AnnData object with n_obs × n_vars = n_cells × n_genes
obs: 'root_cells', 'end_points', 'louvain'
var: 'velocity_gamma', 'velocity_qreg_ratio', 'velocity_r2', 'velocity_genes'
uns: 'neighbors', 'pca', 'umap', 'velocity_graph', 'velocity_graph_neg', 'velocity_params'
obsm: 'X_pca', 'X_umap', 'velocity_umap'
varm: 'PCs'
layers: 'Ms', 'Mu', 'ambiguous', 'matrix', 'spliced', 'unspliced', 'variance_velocity', 'velocity'
obsp: 'connectivities', 'distances'
Store the transition probability matrix,
adata.uns['T_forward'] = scv.utils.get_transition_matrix(adata)
Markov chain sampling
The sampling procedure requires a transition probability matrix (parameter: matrix_key), a clustering that will be used to define terminal regions (parameter: cluster_key) and root/terminal state probabilities (stored under root_cells and end_points obs keys). If a clustering is not specified then Louvain is used by default.

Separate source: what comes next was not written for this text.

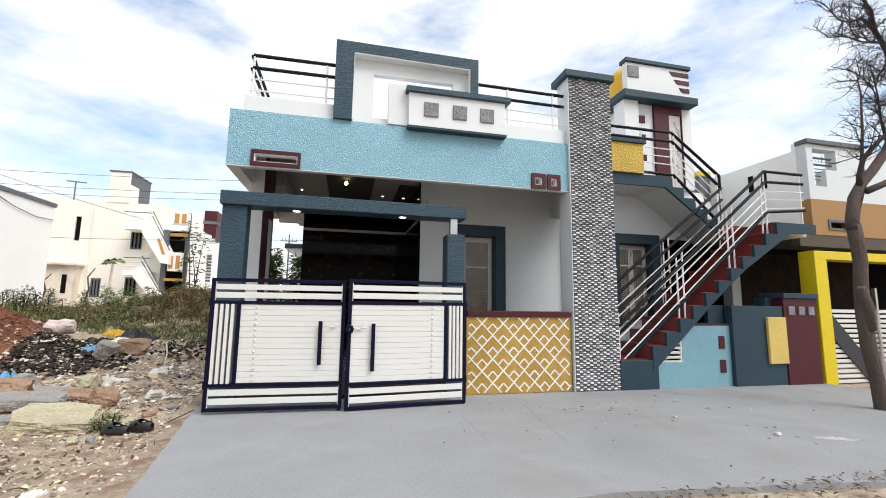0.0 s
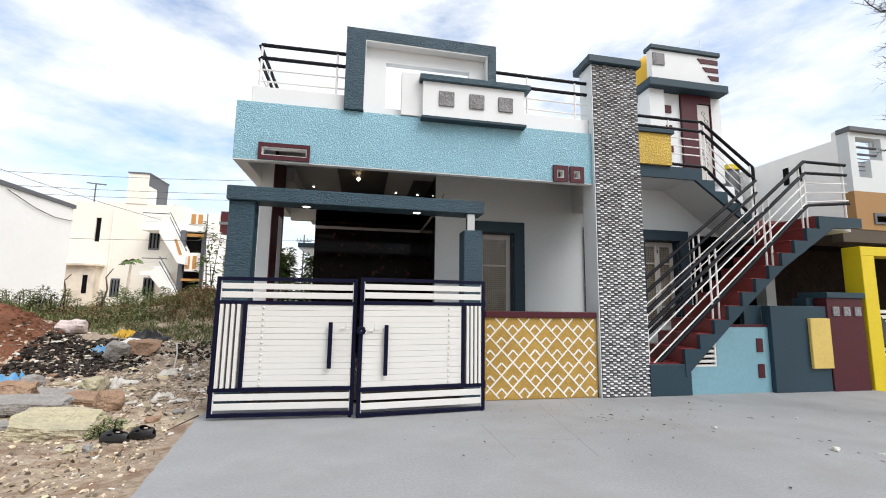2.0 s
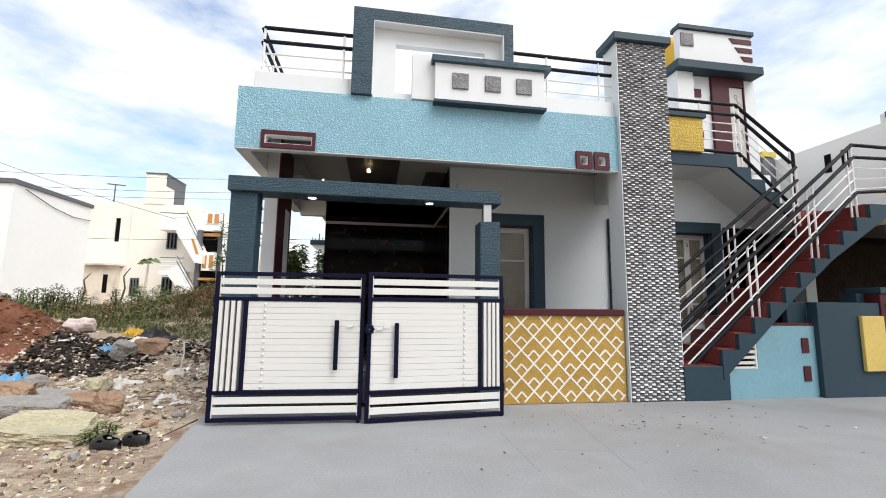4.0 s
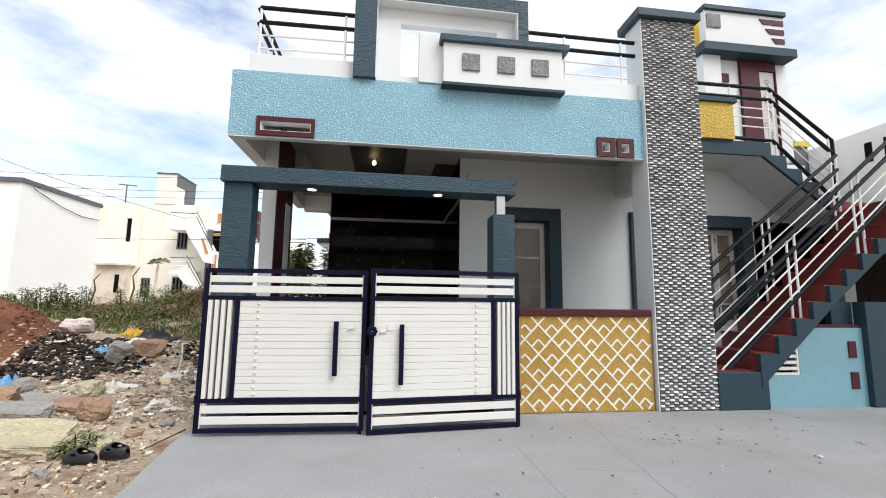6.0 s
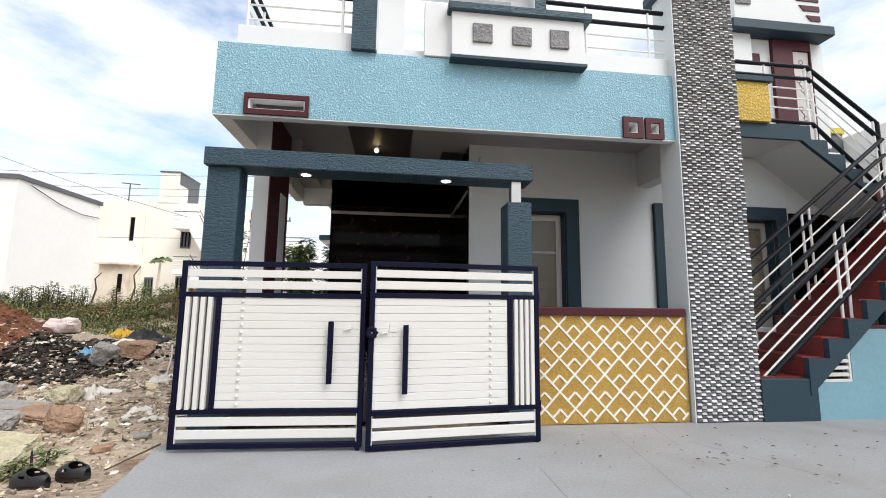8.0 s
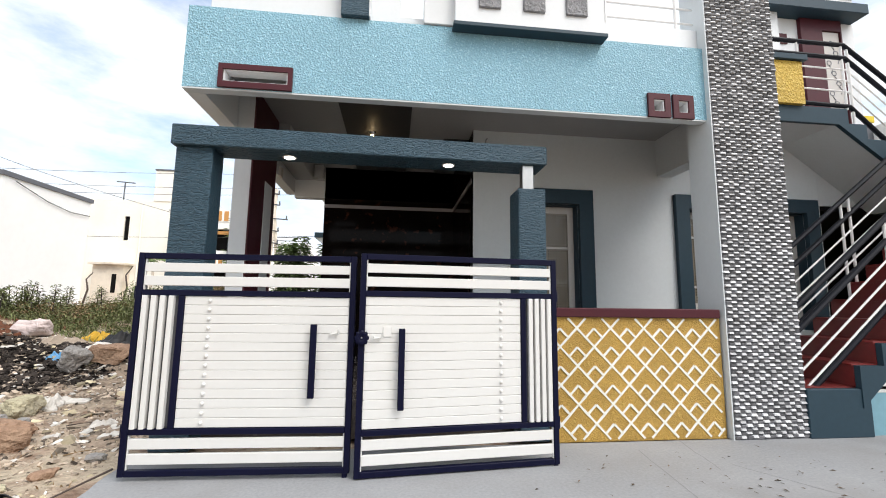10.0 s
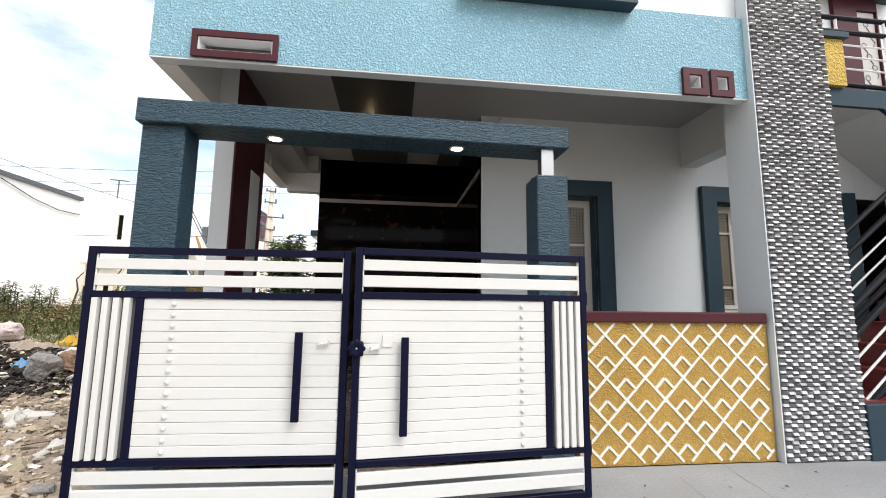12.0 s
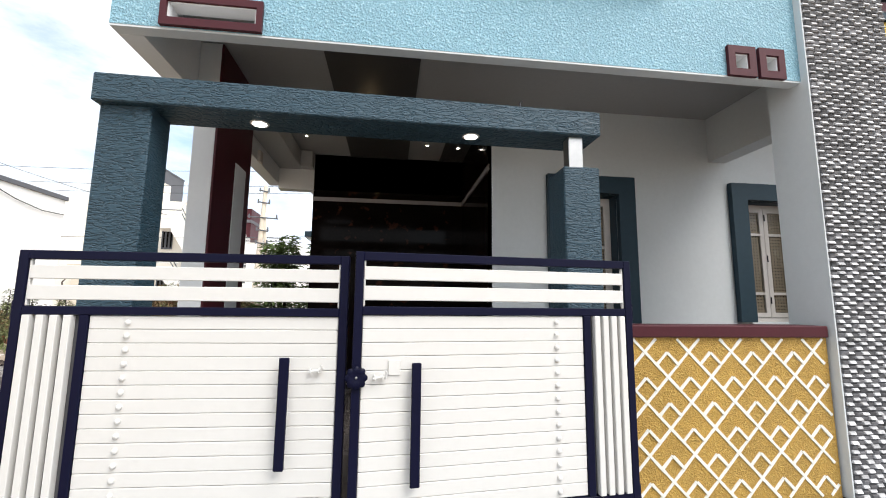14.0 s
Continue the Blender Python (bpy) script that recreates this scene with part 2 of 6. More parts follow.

The auto_adjust parameter will automatically and dynamically select values for technical parameters of the sampling process based on the properties of the dataset. We advise keeping this parameter set to True.
Additionally, set the number of vCPUs (parameter: num_cores) for significantly faster performance. If you wish to return a copy of the anndata object then set copy parameter to True.
import os
import cytopath
cytopath.sampling(adata, auto_adjust=True, matrix_key = 'T_forward', cluster_key = 'louvain',
num_cores=os.cpu_count()-1, copy=False)
If the user wishes to manually specify root and terminal cell states, then use the following,
end_points = np.array(adata.obs.end_points > 0.99)[0] # Numerical index; use any selection criteria
root_cells = np.array(adata.obs.root_cells > 0.99)[0] # Numerical index; use any selection criteria
cytopath.sampling(adata, auto_adjust=True, matrix_key = 'T_forward', cluster_key = 'louvain',
end_points=end_points, root_cells=root_cells, num_cores=os.cpu_count()-1, copy=False)
Finally, entire clusters can be designated as root or terminal regions as a means of incorporating biological know-how not reflected in velocity-based selection of root/terminal states
# Example designation of root/terminal clusters
end_clusters = ['end_cluster_1', 'end_cluster_2']
root_clusters = ['root_cluster_1']
cytopath.sampling(adata, auto_adjust=True, matrix_key = 'T_forward', cluster_key = 'louvain',
end_clusters=end_clusters, root_clusters=root_clusters, num_cores=os.cpu_count()-1, copy=False)
Trajectory inference
Trajectory inference with default parameters will require the anndata to contain a PCA embedding (uns: ‘X_pca’) and UMAP (uns: ‘X_umap’). The latter can be substituted for any 2D embedding being used to visualise the data (parameter: basis).
cytopath.trajectories(adata, num_cores=os.cpu_count()-1)
Plotting
cytopath.plot_trajectories(adata, basis='umap')
Inference output
The trajectories inferred by Cytopath are composed of segments. Cells are aligned to these trajectory segments to determine their relative position along the trajectory (pseudotime) and relative association with multiple trajectories (cell-fate).
The complete inference output containing all cell-trajectory alignments is stored under the following key,
adata.uns['trajectories']['cells_along_trajectories_each_step']
Inference output summarised at the single cell level is stored under.
adata.uns['trajectories']['cells_along_trajectories']
Simulations are stored under,
adata.uns['samples']
Trajectory coordinates are stored under,
adata.uns['trajectories']